Exercise task:
Repeat the data below exactly, dropping any pictures it holds.

>> begin Supplied records

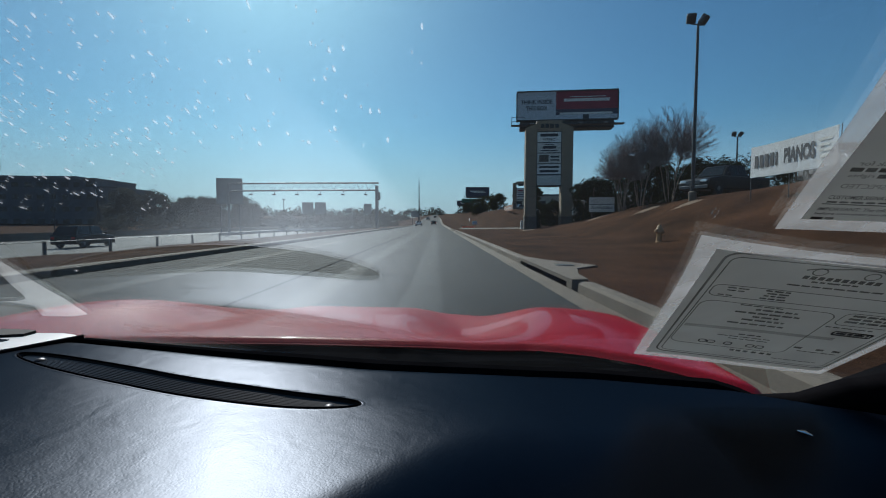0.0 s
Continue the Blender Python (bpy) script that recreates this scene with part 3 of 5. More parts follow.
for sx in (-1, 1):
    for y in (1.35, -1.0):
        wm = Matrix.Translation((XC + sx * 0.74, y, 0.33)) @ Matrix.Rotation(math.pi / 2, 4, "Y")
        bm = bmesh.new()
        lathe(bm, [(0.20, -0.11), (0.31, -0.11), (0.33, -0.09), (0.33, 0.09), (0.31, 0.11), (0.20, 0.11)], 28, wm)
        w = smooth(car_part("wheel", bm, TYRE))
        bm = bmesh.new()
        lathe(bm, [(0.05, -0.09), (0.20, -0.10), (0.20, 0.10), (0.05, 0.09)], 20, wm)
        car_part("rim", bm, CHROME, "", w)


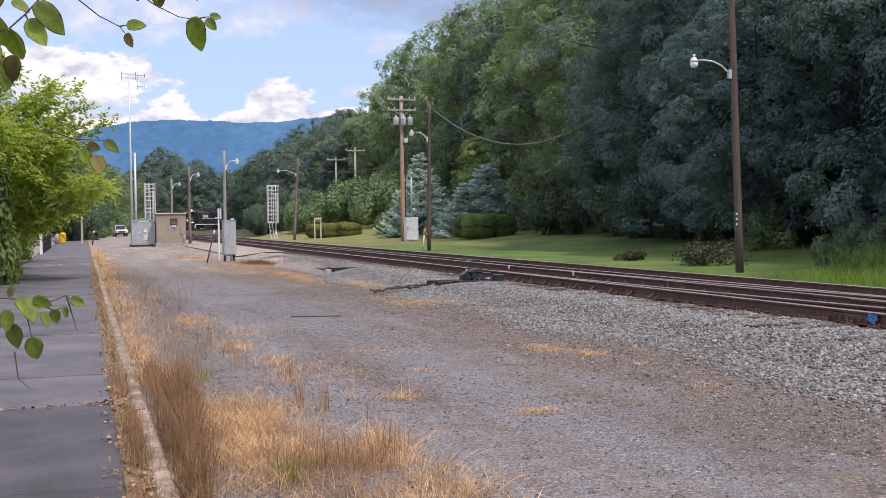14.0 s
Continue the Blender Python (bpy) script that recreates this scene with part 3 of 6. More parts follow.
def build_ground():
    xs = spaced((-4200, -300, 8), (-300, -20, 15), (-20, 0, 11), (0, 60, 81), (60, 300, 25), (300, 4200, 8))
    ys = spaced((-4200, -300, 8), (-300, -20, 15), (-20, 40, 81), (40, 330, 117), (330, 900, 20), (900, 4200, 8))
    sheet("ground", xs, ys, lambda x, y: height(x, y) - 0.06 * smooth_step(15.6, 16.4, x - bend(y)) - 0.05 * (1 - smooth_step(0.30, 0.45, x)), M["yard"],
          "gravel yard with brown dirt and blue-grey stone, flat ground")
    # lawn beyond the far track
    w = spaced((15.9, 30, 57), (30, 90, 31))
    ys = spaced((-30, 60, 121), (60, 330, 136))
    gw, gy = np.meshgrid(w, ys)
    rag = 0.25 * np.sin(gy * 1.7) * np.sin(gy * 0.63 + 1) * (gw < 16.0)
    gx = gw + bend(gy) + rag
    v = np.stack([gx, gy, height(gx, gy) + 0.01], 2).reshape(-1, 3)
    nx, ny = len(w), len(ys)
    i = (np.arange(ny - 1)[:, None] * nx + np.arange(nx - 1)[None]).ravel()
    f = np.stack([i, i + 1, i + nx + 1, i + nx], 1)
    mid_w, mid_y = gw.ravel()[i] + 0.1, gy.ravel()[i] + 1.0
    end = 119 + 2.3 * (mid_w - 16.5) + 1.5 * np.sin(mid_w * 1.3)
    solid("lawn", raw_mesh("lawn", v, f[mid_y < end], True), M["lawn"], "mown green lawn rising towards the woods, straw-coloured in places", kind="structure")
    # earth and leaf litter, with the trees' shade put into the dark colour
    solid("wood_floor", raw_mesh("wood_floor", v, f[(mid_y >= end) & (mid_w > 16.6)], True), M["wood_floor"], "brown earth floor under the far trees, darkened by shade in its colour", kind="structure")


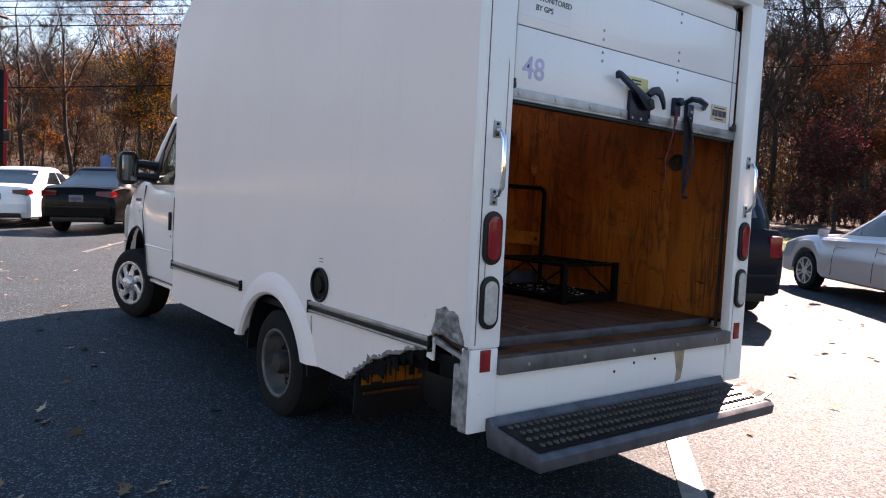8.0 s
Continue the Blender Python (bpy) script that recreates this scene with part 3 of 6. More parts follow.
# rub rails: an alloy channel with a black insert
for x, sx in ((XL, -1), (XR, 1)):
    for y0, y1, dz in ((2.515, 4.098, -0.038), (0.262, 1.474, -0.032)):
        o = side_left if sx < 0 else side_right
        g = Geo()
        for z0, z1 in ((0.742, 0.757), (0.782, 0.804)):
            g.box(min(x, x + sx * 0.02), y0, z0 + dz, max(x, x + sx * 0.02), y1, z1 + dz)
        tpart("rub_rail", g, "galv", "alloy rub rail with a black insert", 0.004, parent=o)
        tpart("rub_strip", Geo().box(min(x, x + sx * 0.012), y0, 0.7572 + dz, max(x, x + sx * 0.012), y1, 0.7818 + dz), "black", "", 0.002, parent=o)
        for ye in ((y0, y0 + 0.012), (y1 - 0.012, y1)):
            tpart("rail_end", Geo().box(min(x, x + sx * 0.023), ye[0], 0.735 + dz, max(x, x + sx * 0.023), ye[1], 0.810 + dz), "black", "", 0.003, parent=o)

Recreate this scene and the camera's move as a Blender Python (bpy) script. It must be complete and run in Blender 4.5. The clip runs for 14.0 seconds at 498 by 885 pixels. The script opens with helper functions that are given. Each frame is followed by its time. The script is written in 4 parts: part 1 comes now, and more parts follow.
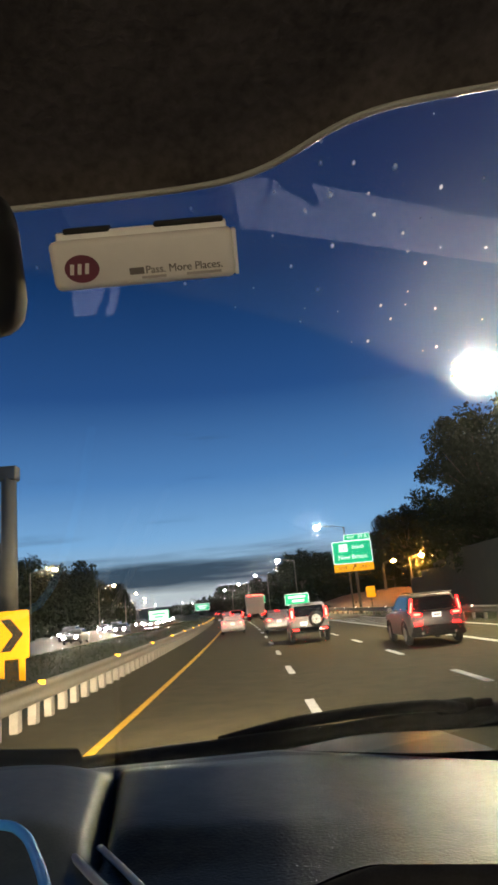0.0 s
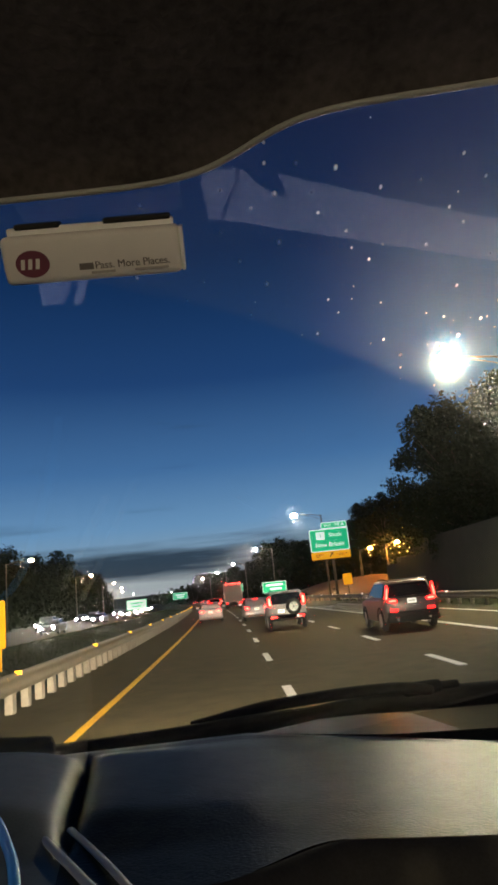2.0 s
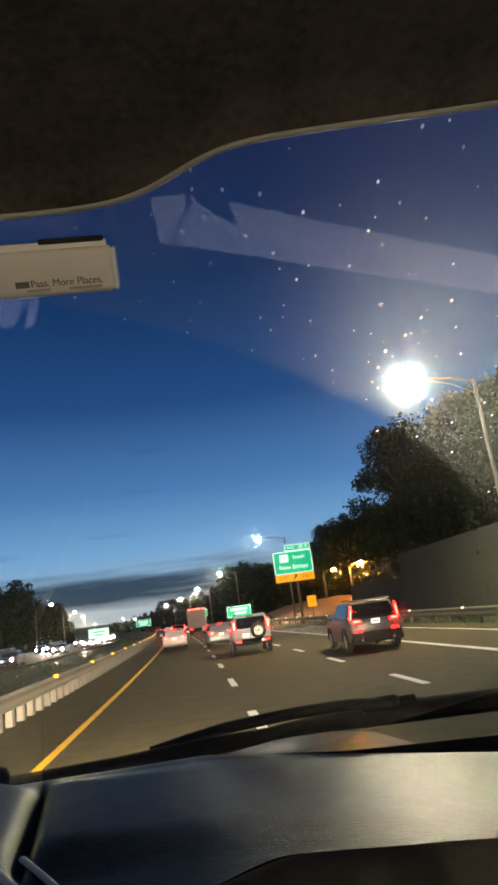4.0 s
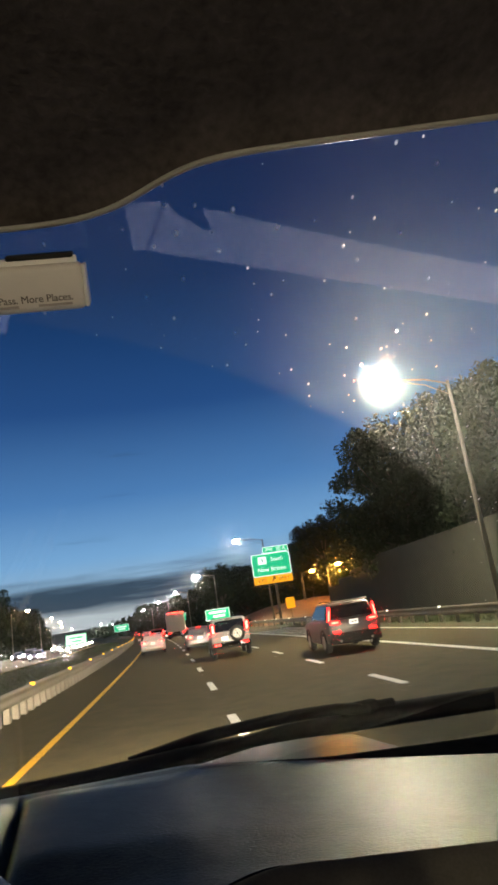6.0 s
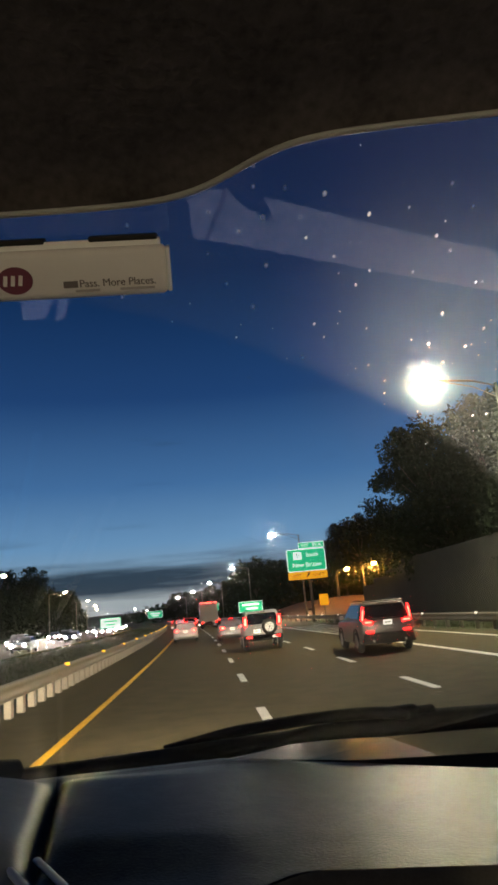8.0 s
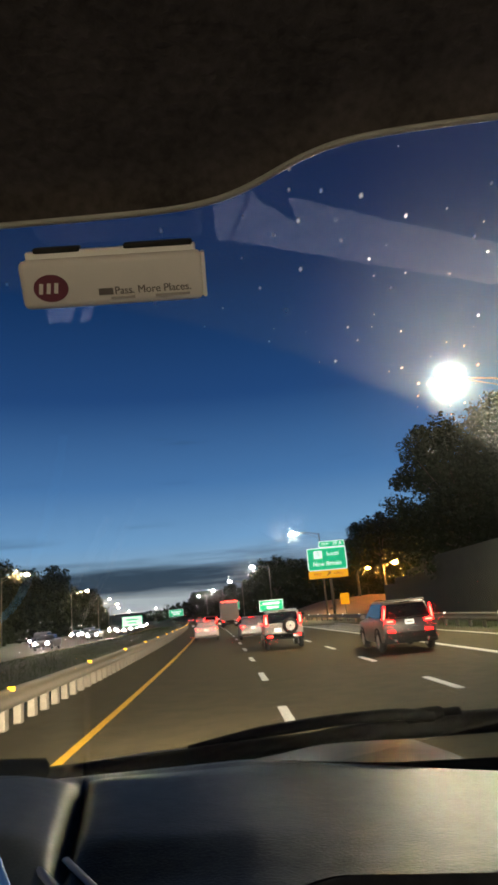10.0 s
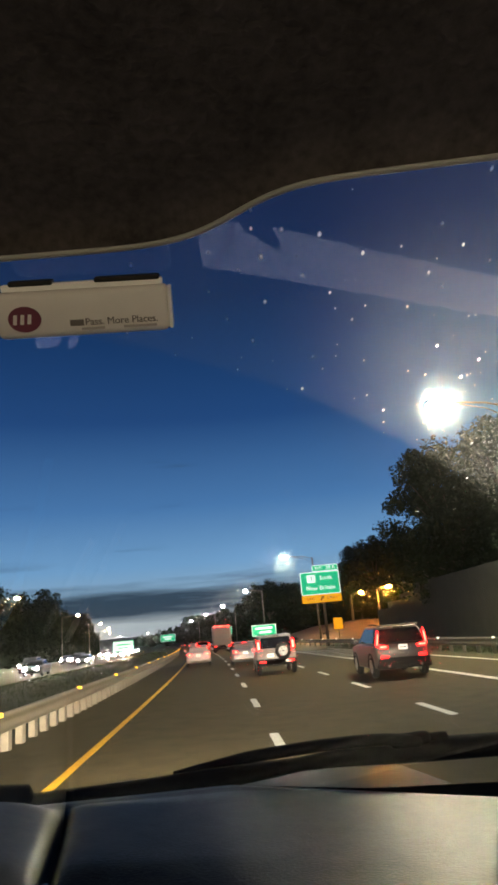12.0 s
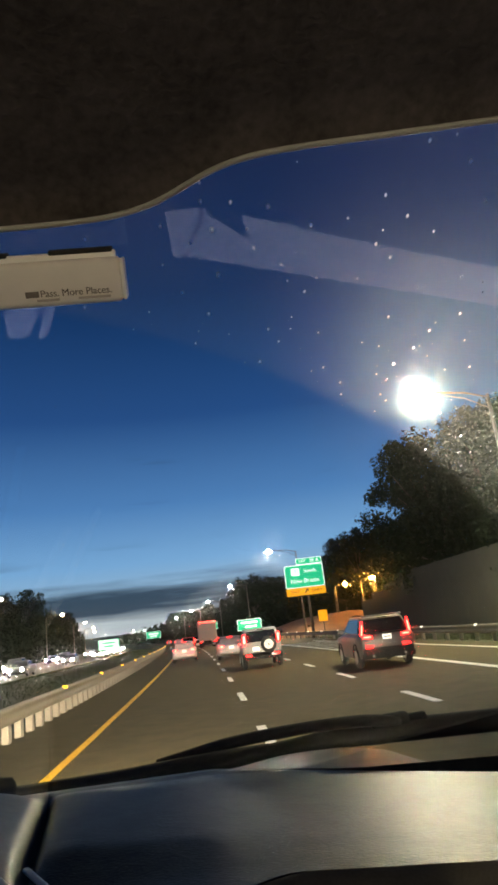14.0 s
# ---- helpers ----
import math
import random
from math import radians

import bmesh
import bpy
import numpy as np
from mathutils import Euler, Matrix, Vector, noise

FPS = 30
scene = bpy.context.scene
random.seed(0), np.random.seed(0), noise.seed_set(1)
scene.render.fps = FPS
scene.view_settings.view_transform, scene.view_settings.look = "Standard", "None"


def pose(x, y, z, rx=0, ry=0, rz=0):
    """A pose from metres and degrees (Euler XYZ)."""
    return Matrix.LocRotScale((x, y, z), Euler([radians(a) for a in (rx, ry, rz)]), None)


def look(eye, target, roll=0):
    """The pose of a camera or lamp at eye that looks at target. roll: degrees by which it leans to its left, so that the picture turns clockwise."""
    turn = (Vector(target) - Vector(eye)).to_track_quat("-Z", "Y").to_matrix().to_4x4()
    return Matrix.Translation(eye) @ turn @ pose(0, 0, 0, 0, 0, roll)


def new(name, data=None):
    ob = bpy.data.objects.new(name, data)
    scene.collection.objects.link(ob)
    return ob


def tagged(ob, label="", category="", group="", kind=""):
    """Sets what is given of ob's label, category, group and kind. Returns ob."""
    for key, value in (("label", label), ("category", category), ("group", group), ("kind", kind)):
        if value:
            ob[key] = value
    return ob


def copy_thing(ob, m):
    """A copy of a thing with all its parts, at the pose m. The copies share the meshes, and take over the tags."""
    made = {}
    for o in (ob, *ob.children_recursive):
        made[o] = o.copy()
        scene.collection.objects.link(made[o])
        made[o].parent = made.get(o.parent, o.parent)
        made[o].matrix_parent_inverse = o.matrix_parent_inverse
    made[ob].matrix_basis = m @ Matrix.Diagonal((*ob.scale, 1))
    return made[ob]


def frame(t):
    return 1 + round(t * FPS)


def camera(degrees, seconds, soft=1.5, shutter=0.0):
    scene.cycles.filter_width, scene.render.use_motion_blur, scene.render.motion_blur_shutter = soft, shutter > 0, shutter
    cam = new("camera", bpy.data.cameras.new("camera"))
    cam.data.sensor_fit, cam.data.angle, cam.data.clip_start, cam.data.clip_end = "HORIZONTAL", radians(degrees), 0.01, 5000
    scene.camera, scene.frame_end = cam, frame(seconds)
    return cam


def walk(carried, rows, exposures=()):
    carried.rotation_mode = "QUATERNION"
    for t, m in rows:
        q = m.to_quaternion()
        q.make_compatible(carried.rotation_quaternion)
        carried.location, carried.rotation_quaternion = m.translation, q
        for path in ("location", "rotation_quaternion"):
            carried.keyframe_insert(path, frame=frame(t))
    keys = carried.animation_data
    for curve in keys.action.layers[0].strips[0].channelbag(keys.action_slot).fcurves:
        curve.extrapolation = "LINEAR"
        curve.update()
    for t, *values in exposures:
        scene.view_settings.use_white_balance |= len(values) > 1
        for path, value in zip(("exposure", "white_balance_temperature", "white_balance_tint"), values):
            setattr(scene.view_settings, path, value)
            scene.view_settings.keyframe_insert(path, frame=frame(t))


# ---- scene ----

>> end Supplied records

Final result:
0.0 s
Continue the Blender Python (bpy) script that recreates this scene with part 3 of 5. More parts follow.
for sx in (-1, 1):
    for y in (1.35, -1.0):
        wm = Matrix.Translation((XC + sx * 0.74, y, 0.33)) @ Matrix.Rotation(math.pi / 2, 4, "Y")
        bm = bmesh.new()
        lathe(bm, [(0.20, -0.11), (0.31, -0.11), (0.33, -0.09), (0.33, 0.09), (0.31, 0.11), (0.20, 0.11)], 28, wm)
        w = smooth(car_part("wheel", bm, TYRE))
        bm = bmesh.new()
        lathe(bm, [(0.05, -0.09), (0.20, -0.10), (0.20, 0.10), (0.05, 0.09)], 20, wm)
        car_part("rim", bm, CHROME, "", w)


14.0 s
Continue the Blender Python (bpy) script that recreates this scene with part 3 of 6. More parts follow.
def build_ground():
    xs = spaced((-4200, -300, 8), (-300, -20, 15), (-20, 0, 11), (0, 60, 81), (60, 300, 25), (300, 4200, 8))
    ys = spaced((-4200, -300, 8), (-300, -20, 15), (-20, 40, 81), (40, 330, 117), (330, 900, 20), (900, 4200, 8))
    sheet("ground", xs, ys, lambda x, y: height(x, y) - 0.06 * smooth_step(15.6, 16.4, x - bend(y)) - 0.05 * (1 - smooth_step(0.30, 0.45, x)), M["yard"],
          "gravel yard with brown dirt and blue-grey stone, flat ground")
    # lawn beyond the far track
    w = spaced((15.9, 30, 57), (30, 90, 31))
    ys = spaced((-30, 60, 121), (60, 330, 136))
    gw, gy = np.meshgrid(w, ys)
    rag = 0.25 * np.sin(gy * 1.7) * np.sin(gy * 0.63 + 1) * (gw < 16.0)
    gx = gw + bend(gy) + rag
    v = np.stack([gx, gy, height(gx, gy) + 0.01], 2).reshape(-1, 3)
    nx, ny = len(w), len(ys)
    i = (np.arange(ny - 1)[:, None] * nx + np.arange(nx - 1)[None]).ravel()
    f = np.stack([i, i + 1, i + nx + 1, i + nx], 1)
    mid_w, mid_y = gw.ravel()[i] + 0.1, gy.ravel()[i] + 1.0
    end = 119 + 2.3 * (mid_w - 16.5) + 1.5 * np.sin(mid_w * 1.3)
    solid("lawn", raw_mesh("lawn", v, f[mid_y < end], True), M["lawn"], "mown green lawn rising towards the woods, straw-coloured in places", kind="structure")
    # earth and leaf litter, with the trees' shade put into the dark colour
    solid("wood_floor", raw_mesh("wood_floor", v, f[(mid_y >= end) & (mid_w > 16.6)], True), M["wood_floor"], "brown earth floor under the far trees, darkened by shade in its colour", kind="structure")


8.0 s
Continue the Blender Python (bpy) script that recreates this scene with part 3 of 6. More parts follow.
# rub rails: an alloy channel with a black insert
for x, sx in ((XL, -1), (XR, 1)):
    for y0, y1, dz in ((2.515, 4.098, -0.038), (0.262, 1.474, -0.032)):
        o = side_left if sx < 0 else side_right
        g = Geo()
        for z0, z1 in ((0.742, 0.757), (0.782, 0.804)):
            g.box(min(x, x + sx * 0.02), y0, z0 + dz, max(x, x + sx * 0.02), y1, z1 + dz)
        tpart("rub_rail", g, "galv", "alloy rub rail with a black insert", 0.004, parent=o)
        tpart("rub_strip", Geo().box(min(x, x + sx * 0.012), y0, 0.7572 + dz, max(x, x + sx * 0.012), y1, 0.7818 + dz), "black", "", 0.002, parent=o)
        for ye in ((y0, y0 + 0.012), (y1 - 0.012, y1)):
            tpart("rail_end", Geo().box(min(x, x + sx * 0.023), ye[0], 0.735 + dz, max(x, x + sx * 0.023), ye[1], 0.810 + dz), "black", "", 0.003, parent=o)

Recreate this scene and the camera's move as a Blender Python (bpy) script. It must be complete and run in Blender 4.5. The clip runs for 14.0 seconds at 498 by 885 pixels. The script opens with helper functions that are given. Each frame is followed by its time. The script is written in 4 parts: part 1 comes now, and more parts follow.
0.0 s
2.0 s
4.0 s
6.0 s
8.0 s
10.0 s
12.0 s
14.0 s
# ---- helpers ----
import math
import random
from math import radians

import bmesh
import bpy
import numpy as np
from mathutils import Euler, Matrix, Vector, noise

FPS = 30
scene = bpy.context.scene
random.seed(0), np.random.seed(0), noise.seed_set(1)
scene.render.fps = FPS
scene.view_settings.view_transform, scene.view_settings.look = "Standard", "None"


def pose(x, y, z, rx=0, ry=0, rz=0):
    """A pose from metres and degrees (Euler XYZ)."""
    return Matrix.LocRotScale((x, y, z), Euler([radians(a) for a in (rx, ry, rz)]), None)


def look(eye, target, roll=0):
    """The pose of a camera or lamp at eye that looks at target. roll: degrees by which it leans to its left, so that the picture turns clockwise."""
    turn = (Vector(target) - Vector(eye)).to_track_quat("-Z", "Y").to_matrix().to_4x4()
    return Matrix.Translation(eye) @ turn @ pose(0, 0, 0, 0, 0, roll)


def new(name, data=None):
    ob = bpy.data.objects.new(name, data)
    scene.collection.objects.link(ob)
    return ob


def tagged(ob, label="", category="", group="", kind=""):
    """Sets what is given of ob's label, category, group and kind. Returns ob."""
    for key, value in (("label", label), ("category", category), ("group", group), ("kind", kind)):
        if value:
            ob[key] = value
    return ob


def copy_thing(ob, m):
    """A copy of a thing with all its parts, at the pose m. The copies share the meshes, and take over the tags."""
    made = {}
    for o in (ob, *ob.children_recursive):
        made[o] = o.copy()
        scene.collection.objects.link(made[o])
        made[o].parent = made.get(o.parent, o.parent)
        made[o].matrix_parent_inverse = o.matrix_parent_inverse
    made[ob].matrix_basis = m @ Matrix.Diagonal((*ob.scale, 1))
    return made[ob]


def frame(t):
    return 1 + round(t * FPS)


def camera(degrees, seconds, soft=1.5, shutter=0.0):
    scene.cycles.filter_width, scene.render.use_motion_blur, scene.render.motion_blur_shutter = soft, shutter > 0, shutter
    cam = new("camera", bpy.data.cameras.new("camera"))
    cam.data.sensor_fit, cam.data.angle, cam.data.clip_start, cam.data.clip_end = "HORIZONTAL", radians(degrees), 0.01, 5000
    scene.camera, scene.frame_end = cam, frame(seconds)
    return cam


def walk(carried, rows, exposures=()):
    carried.rotation_mode = "QUATERNION"
    for t, m in rows:
        q = m.to_quaternion()
        q.make_compatible(carried.rotation_quaternion)
        carried.location, carried.rotation_quaternion = m.translation, q
        for path in ("location", "rotation_quaternion"):
            carried.keyframe_insert(path, frame=frame(t))
    keys = carried.animation_data
    for curve in keys.action.layers[0].strips[0].channelbag(keys.action_slot).fcurves:
        curve.extrapolation = "LINEAR"
        curve.update()
    for t, *values in exposures:
        scene.view_settings.use_white_balance |= len(values) > 1
        for path, value in zip(("exposure", "white_balance_temperature", "white_balance_tint"), values):
            setattr(scene.view_settings, path, value)
            scene.view_settings.keyframe_insert(path, frame=frame(t))


# ---- scene ----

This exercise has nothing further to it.